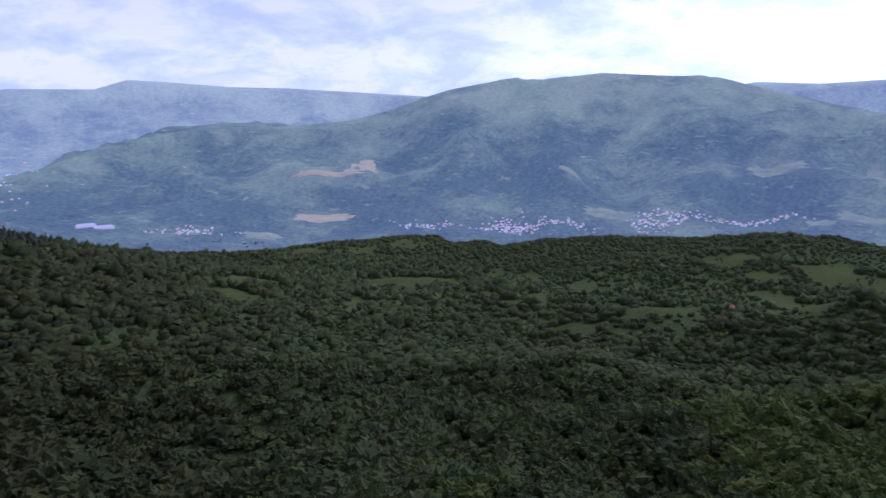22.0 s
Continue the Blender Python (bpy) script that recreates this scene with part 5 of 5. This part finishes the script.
# bearing and distance
PALE_TREES = [(23.92, 160), (29.28, 154), (111.14, 242), (120.21, 268), (111.54, 242), (120.38, 268), (141.47, 302), (100.02, 233)]
TRACK = [(96.06, 250), (97.94, 219), (98.67, 186), (98.77, 162), (98.74, 142), (99.28, 122), (100.34, 109)]
HILL_ROAD = [(208.86, 1059), (210.74, 1051), (211.77, 1011), (211.58, 960), (211.11, 924)]
RED_HOUSE = [(218.44, 655)]
MEADOW_TREES = [(94.43, 179), (74.57, 245), (78.74, 228), (93.6, 165), (101.13, 144), (100.07, 130), (104.97, 175), (102.14, 148), (92.08, 234), (97.89, 116), (95.05, 120), (84.6, 182), (93.29, 114), (84.51, 272), (81.09, 230), (91.2, 241)]
FLOWER_BUSHES = [(90.99, 162), (84.6, 182), (84.81, 167), (92.71, 155), (84.21, 156), (91.34, 185), (92.71, 182), (85.57, 122), (93.31, 115), (89.26, 161), (96.27, 152), (103.57, 125)]
SPUR_BUSHES = [(243.28, 132), (240.89, 139), (244.69, 117), (246.41, 116), (240.44, 132), (239.38, 121), (247.3, 103), (237.35, 109), (245.3, 149), (243.32, 136), (245.89, 128), (244.91, 164), (241.62, 176), (238.08, 133)]

for bearing, distance in PALE_TREES:
    x, y = from_bearing(bearing, distance)
    stand(PALE, x, y, rng.uniform(6.5, 8.5), rng.uniform(6, 7.5), rng.uniform(0, 6.28))
for k, (bearing, distance) in enumerate(MEADOW_TREES):
    x, y = from_bearing(bearing, distance)
    tall = 4.0 if k == 0 else rng.uniform(1.5, 3.2)
    stand(TREES[k % 3] if k % 2 == 0 else YOUNG[k % 3], x, y, tall, tall * 0.95, rng.uniform(0, 6.28))
for bearing, distance in FLOWER_BUSHES:
    x, y = from_bearing(bearing, distance)
    tall = rng.uniform(0.6, 1.1)
    stand(BLOOM, x, y, tall, tall * 1.4, rng.uniform(0, 6.28))
for bearing, distance in SPUR_BUSHES:
    x, y = from_bearing(bearing, distance)
    tall = rng.uniform(1.2, 2.6)
    stand(BUSHES[rng.integers(3)], x, y, tall, tall * 1.25, rng.uniform(0, 6.28))


def meadow_scatter(bearing, spread_, near, far, count, low, high):
    """Bushes and young trees that have seeded themselves in the grass, in loose groups."""
    for k in range(count * 3):
        if count <= 0:
            return
        x, y = from_bearing(bearing + rng.uniform(-spread_, spread_), rng.uniform(near, far))
        px, py = np.array([x]), np.array([y])
        if within(GRASS_PLOTS, px, py)[0] < 0.5 or fbm(px, py, 26, 171, 3)[0] < -0.15 + 0.5 * rng.uniform():
            continue
        tall = low + (high - low) * rng.uniform() ** 2.2
        kind = rng.uniform()
        proto = BLOOM if kind < 0.12 else RUSTY if kind < 0.17 else YOUNG[rng.integers(3)] if kind < 0.45 else BUSHES[rng.integers(3)]
        stand(proto, x, y, tall, tall * rng.uniform(1.0, 1.4), rng.uniform(0, 6.28))
        count -= 1


meadow_scatter(105.5, 11.0, 115, 232, 190, 0.6, 4.2)
meadow_scatter(92.0, 9.0, 105, 260, 60, 0.4, 1.6)
meadow_scatter(72.0, 8.0, 120, 310, 150, 0.5, 3.2)
meadow_scatter(33.0, 5.0, 285, 345, 60, 0.8, 2.8)
meadow_scatter(79.0, 5.0, 225, 305, 14, 1.0, 3.0)
meadow_scatter(243.0, 8.0, 95, 170, 45, 0.4, 2.0)
for ob in protos:
    for o in (*ob.children, ob):
        bpy.data.objects.remove(o)


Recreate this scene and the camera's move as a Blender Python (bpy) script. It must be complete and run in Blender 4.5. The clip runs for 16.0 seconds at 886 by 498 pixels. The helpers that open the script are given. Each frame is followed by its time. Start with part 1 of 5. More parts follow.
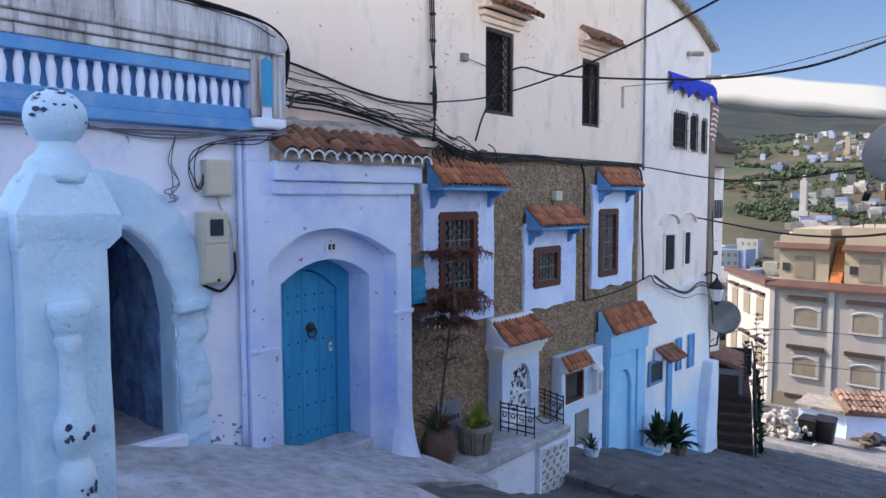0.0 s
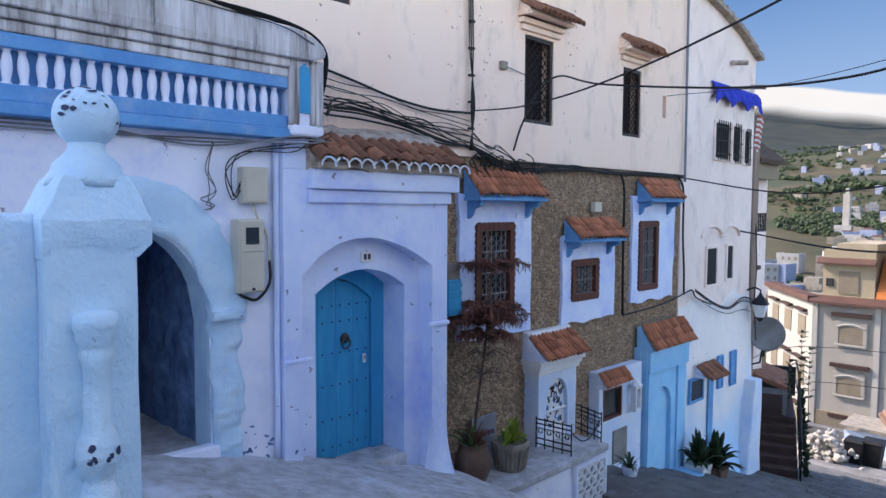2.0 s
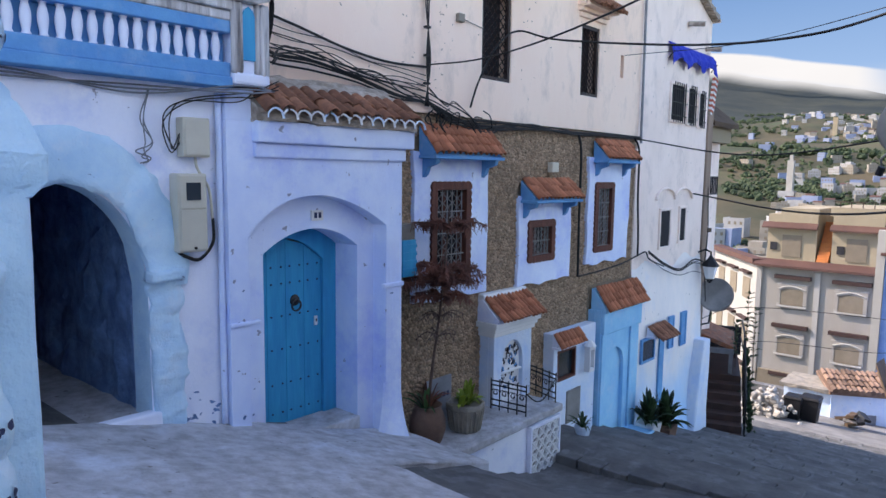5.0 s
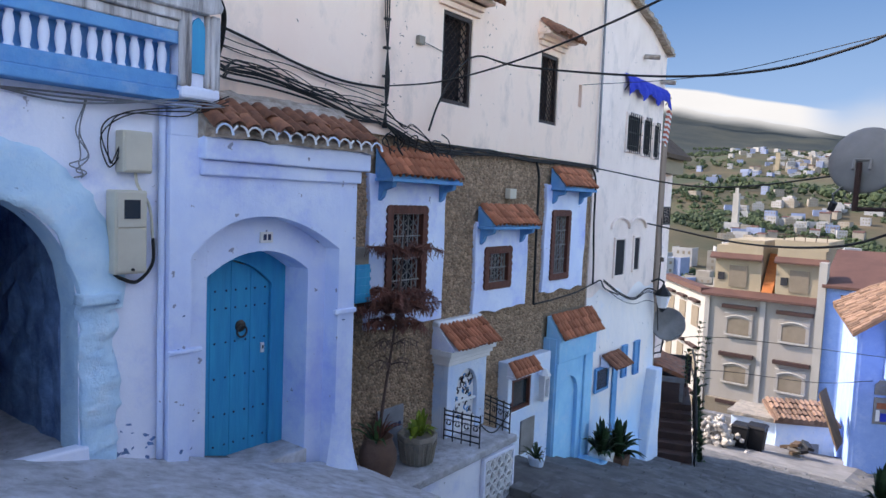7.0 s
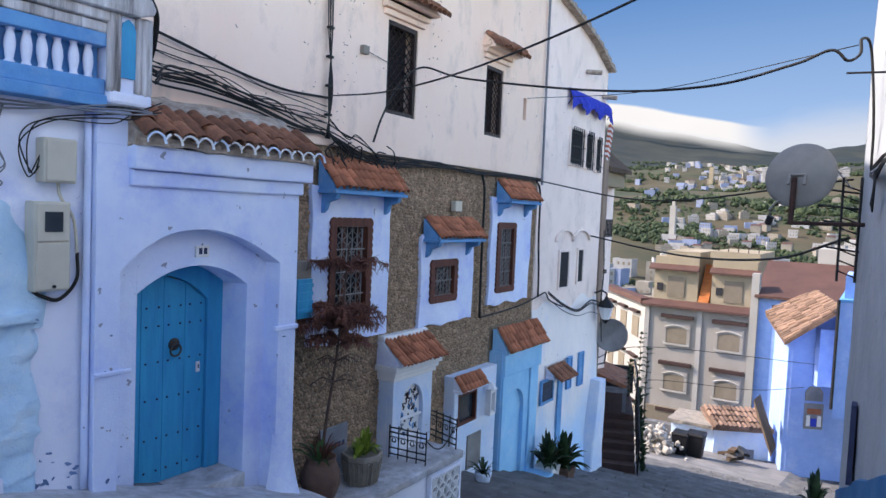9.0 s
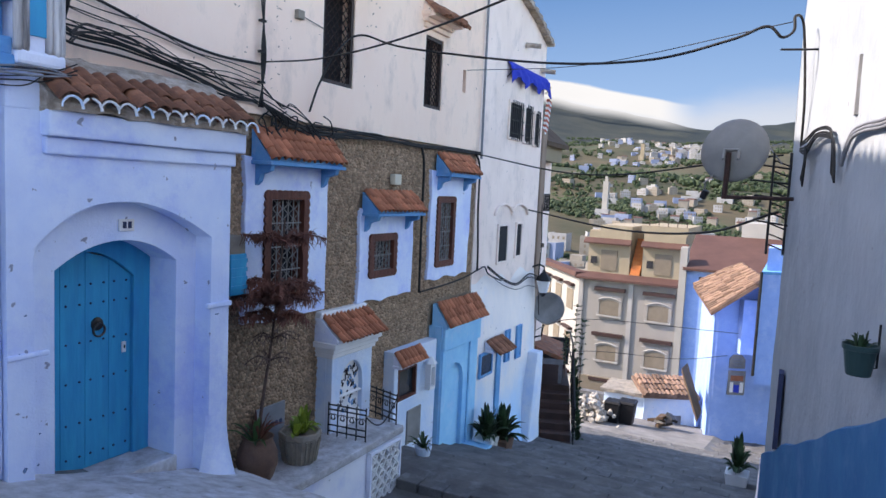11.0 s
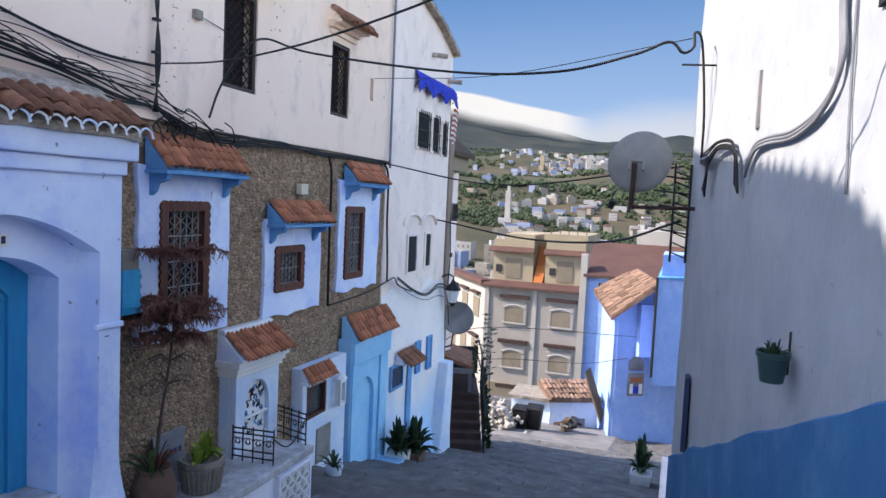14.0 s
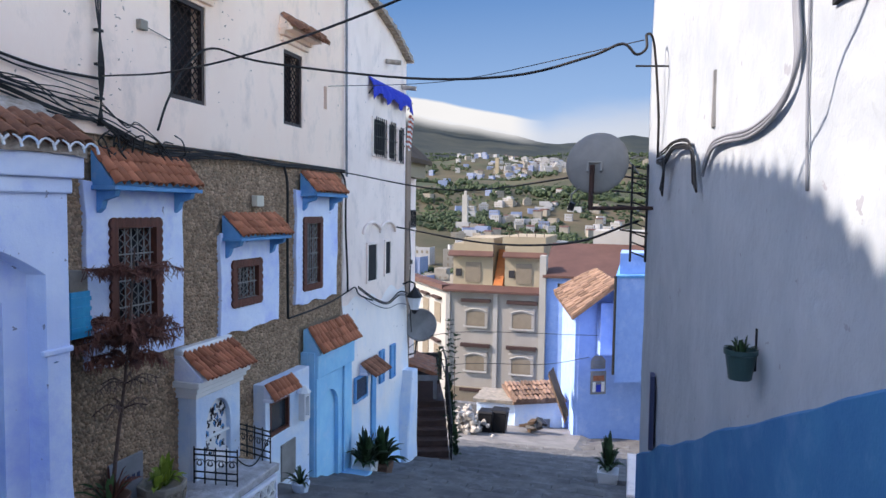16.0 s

===

GIVEN TASK:
Print the whole listing above once more, word for word, without its pictures.

RESULT OF THIS EXERCISE:
22.0 s
Continue the Blender Python (bpy) script that recreates this scene with part 5 of 5. This part finishes the script.
# bearing and distance
PALE_TREES = [(23.92, 160), (29.28, 154), (111.14, 242), (120.21, 268), (111.54, 242), (120.38, 268), (141.47, 302), (100.02, 233)]
TRACK = [(96.06, 250), (97.94, 219), (98.67, 186), (98.77, 162), (98.74, 142), (99.28, 122), (100.34, 109)]
HILL_ROAD = [(208.86, 1059), (210.74, 1051), (211.77, 1011), (211.58, 960), (211.11, 924)]
RED_HOUSE = [(218.44, 655)]
MEADOW_TREES = [(94.43, 179), (74.57, 245), (78.74, 228), (93.6, 165), (101.13, 144), (100.07, 130), (104.97, 175), (102.14, 148), (92.08, 234), (97.89, 116), (95.05, 120), (84.6, 182), (93.29, 114), (84.51, 272), (81.09, 230), (91.2, 241)]
FLOWER_BUSHES = [(90.99, 162), (84.6, 182), (84.81, 167), (92.71, 155), (84.21, 156), (91.34, 185), (92.71, 182), (85.57, 122), (93.31, 115), (89.26, 161), (96.27, 152), (103.57, 125)]
SPUR_BUSHES = [(243.28, 132), (240.89, 139), (244.69, 117), (246.41, 116), (240.44, 132), (239.38, 121), (247.3, 103), (237.35, 109), (245.3, 149), (243.32, 136), (245.89, 128), (244.91, 164), (241.62, 176), (238.08, 133)]

for bearing, distance in PALE_TREES:
    x, y = from_bearing(bearing, distance)
    stand(PALE, x, y, rng.uniform(6.5, 8.5), rng.uniform(6, 7.5), rng.uniform(0, 6.28))
for k, (bearing, distance) in enumerate(MEADOW_TREES):
    x, y = from_bearing(bearing, distance)
    tall = 4.0 if k == 0 else rng.uniform(1.5, 3.2)
    stand(TREES[k % 3] if k % 2 == 0 else YOUNG[k % 3], x, y, tall, tall * 0.95, rng.uniform(0, 6.28))
for bearing, distance in FLOWER_BUSHES:
    x, y = from_bearing(bearing, distance)
    tall = rng.uniform(0.6, 1.1)
    stand(BLOOM, x, y, tall, tall * 1.4, rng.uniform(0, 6.28))
for bearing, distance in SPUR_BUSHES:
    x, y = from_bearing(bearing, distance)
    tall = rng.uniform(1.2, 2.6)
    stand(BUSHES[rng.integers(3)], x, y, tall, tall * 1.25, rng.uniform(0, 6.28))


def meadow_scatter(bearing, spread_, near, far, count, low, high):
    """Bushes and young trees that have seeded themselves in the grass, in loose groups."""
    for k in range(count * 3):
        if count <= 0:
            return
        x, y = from_bearing(bearing + rng.uniform(-spread_, spread_), rng.uniform(near, far))
        px, py = np.array([x]), np.array([y])
        if within(GRASS_PLOTS, px, py)[0] < 0.5 or fbm(px, py, 26, 171, 3)[0] < -0.15 + 0.5 * rng.uniform():
            continue
        tall = low + (high - low) * rng.uniform() ** 2.2
        kind = rng.uniform()
        proto = BLOOM if kind < 0.12 else RUSTY if kind < 0.17 else YOUNG[rng.integers(3)] if kind < 0.45 else BUSHES[rng.integers(3)]
        stand(proto, x, y, tall, tall * rng.uniform(1.0, 1.4), rng.uniform(0, 6.28))
        count -= 1


meadow_scatter(105.5, 11.0, 115, 232, 190, 0.6, 4.2)
meadow_scatter(92.0, 9.0, 105, 260, 60, 0.4, 1.6)
meadow_scatter(72.0, 8.0, 120, 310, 150, 0.5, 3.2)
meadow_scatter(33.0, 5.0, 285, 345, 60, 0.8, 2.8)
meadow_scatter(79.0, 5.0, 225, 305, 14, 1.0, 3.0)
meadow_scatter(243.0, 8.0, 95, 170, 45, 0.4, 2.0)
for ob in protos:
    for o in (*ob.children, ob):
        bpy.data.objects.remove(o)


Recreate this scene and the camera's move as a Blender Python (bpy) script. It must be complete and run in Blender 4.5. The clip runs for 16.0 seconds at 886 by 498 pixels. The helpers that open the script are given. Each frame is followed by its time. Start with part 1 of 5. More parts follow.
0.0 s
2.0 s
5.0 s
7.0 s
9.0 s
11.0 s
14.0 s
16.0 s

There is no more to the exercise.